Upon the principle above stated, it has been held that underwriters are liable for damage by water thrown upon goods to extinguish a fire, and for loss by plunder of goods removed away from the fire, and for the loss of a building blown up by gun-powder and demolished to arrest the spread of a conflagration, which would soon have destroyed it. In these cases, the “water," the “plunder," and the “ explosion,” were, in point of fact, the proximate causes of the loss, but were held to be merely incidental to the fire. And upon the principle of these cases, I think, the underwriters are liable; for the explosion of the gun-powder was but an incident to the fire, which was the efficient predominating cause of the loss, and it was so held by the Supreme Court of the United States in the case of Waters v. Merchants’ Louisville Ins. Co., 11 Peters, 213.
The fire in question was a conflagration, and was a peril insured against in the sense of the policy, which contains no stipulation that the fire should be upon the premises of the assured, as a condition precedent, to the liability of the underwriters, for the loss. And to hold that the liability does not attach, because the fire was not upon the premises, is in effect to make a new contract for the parties.
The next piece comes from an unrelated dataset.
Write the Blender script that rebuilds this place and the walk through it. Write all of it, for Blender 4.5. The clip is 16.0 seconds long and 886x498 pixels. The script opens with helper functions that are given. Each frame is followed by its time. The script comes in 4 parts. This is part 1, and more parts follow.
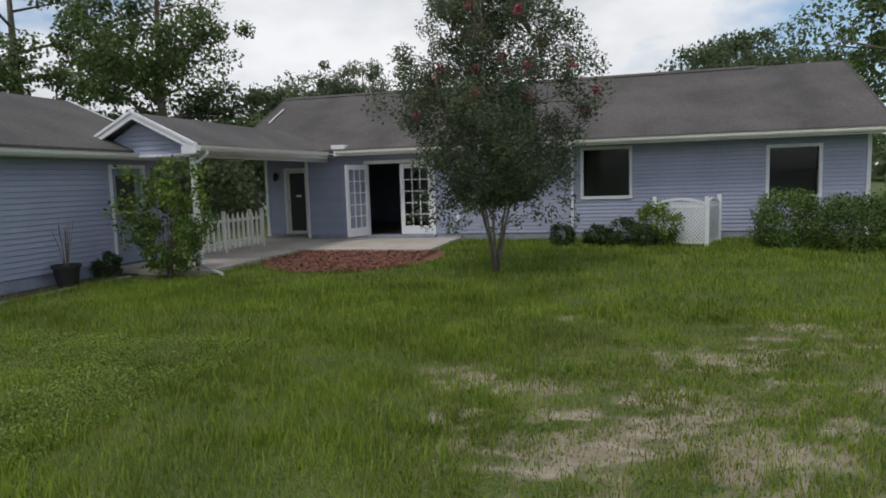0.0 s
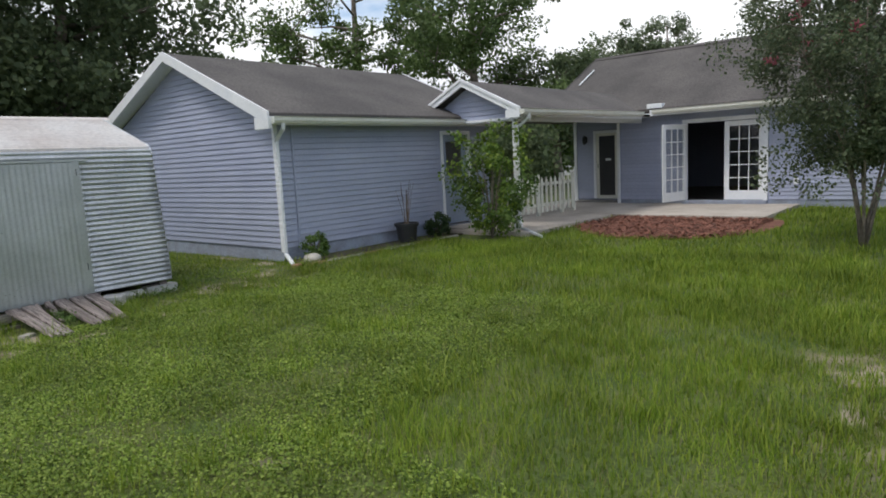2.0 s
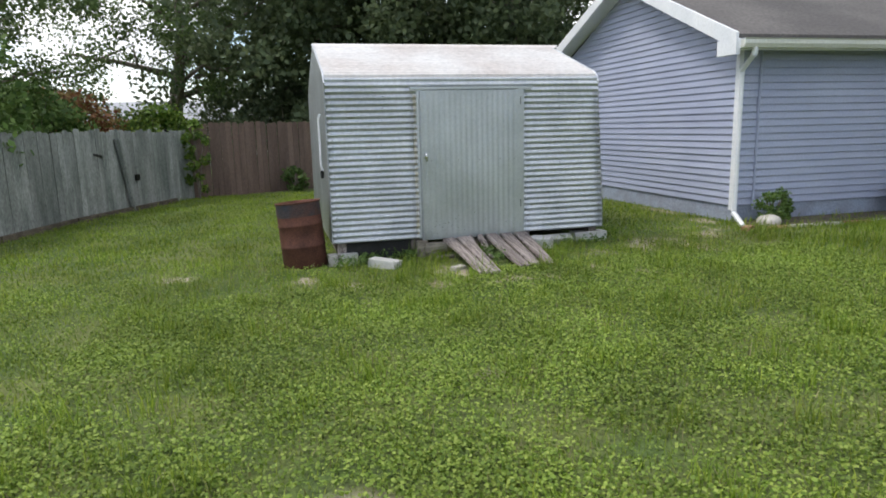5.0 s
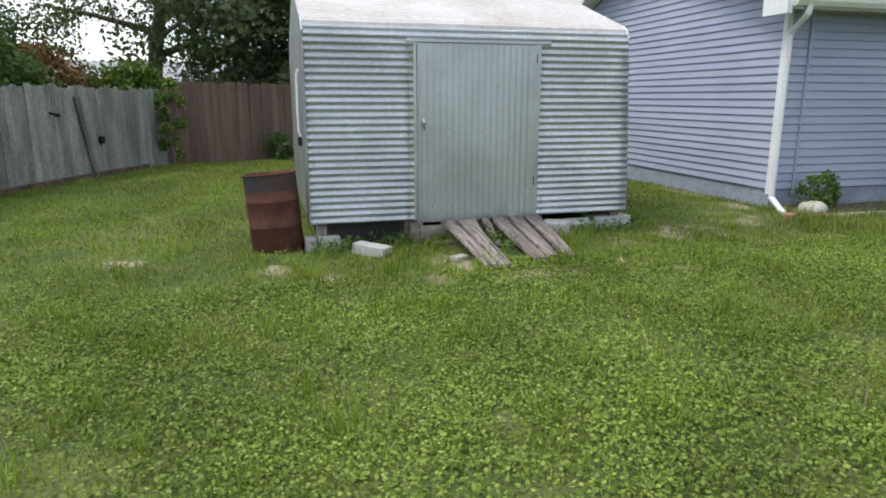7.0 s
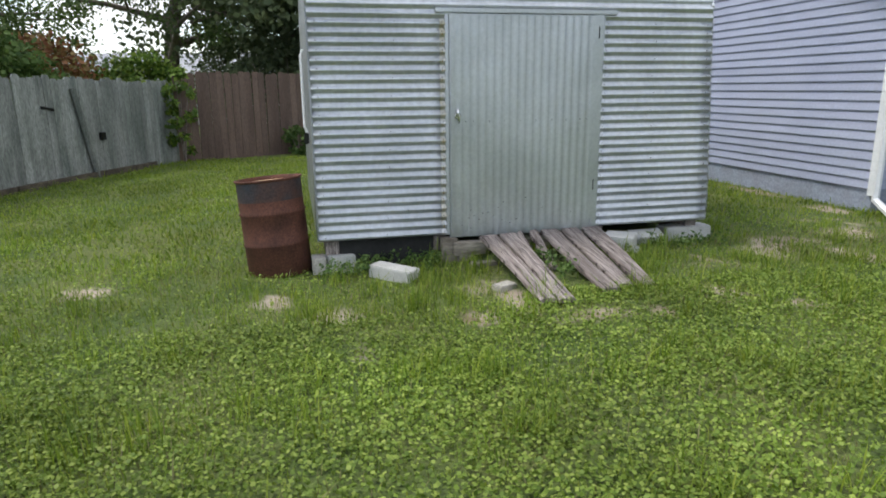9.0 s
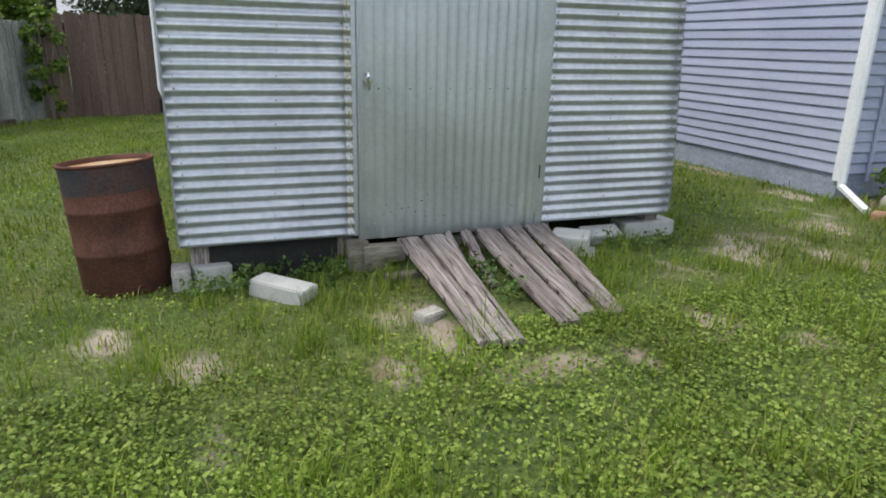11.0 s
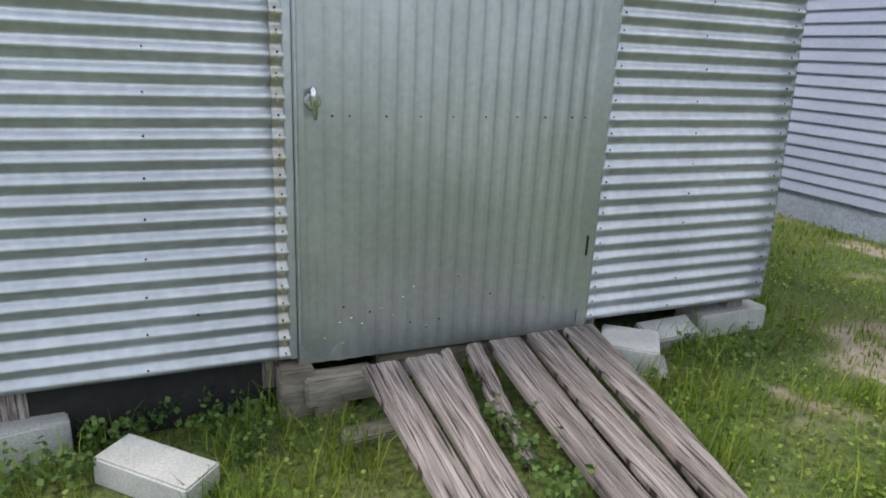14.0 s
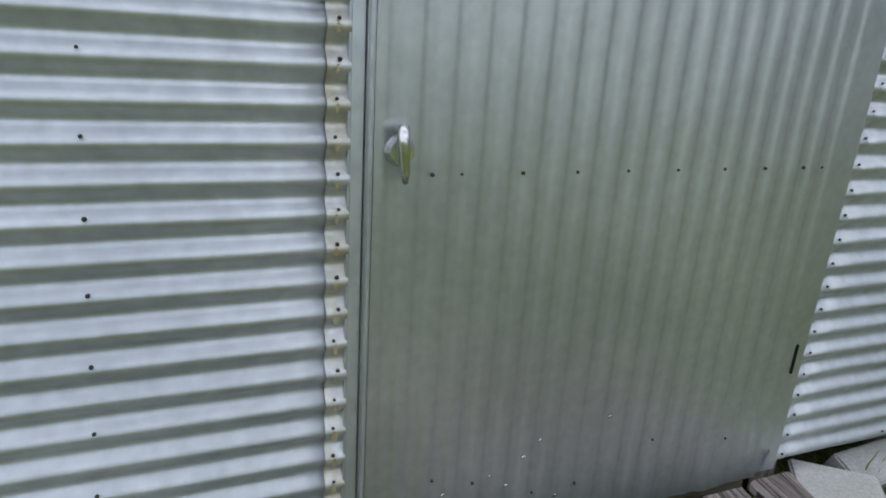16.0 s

If the assured has sustained a loss by a peril insured against, the particular locality of the peril is in principle immaterial; for the peril and the loss entered directly into the consideration of the parties at the time of making the contract of indemnity, and the consequences are the same to the assured, whether the peril was in activity on his own premises, or on those of his neighbor, and they should be the same to the underwriters, in the absence of a stipulation to the contrary.
In my opinion, the judgment of the lower court should be affirmed.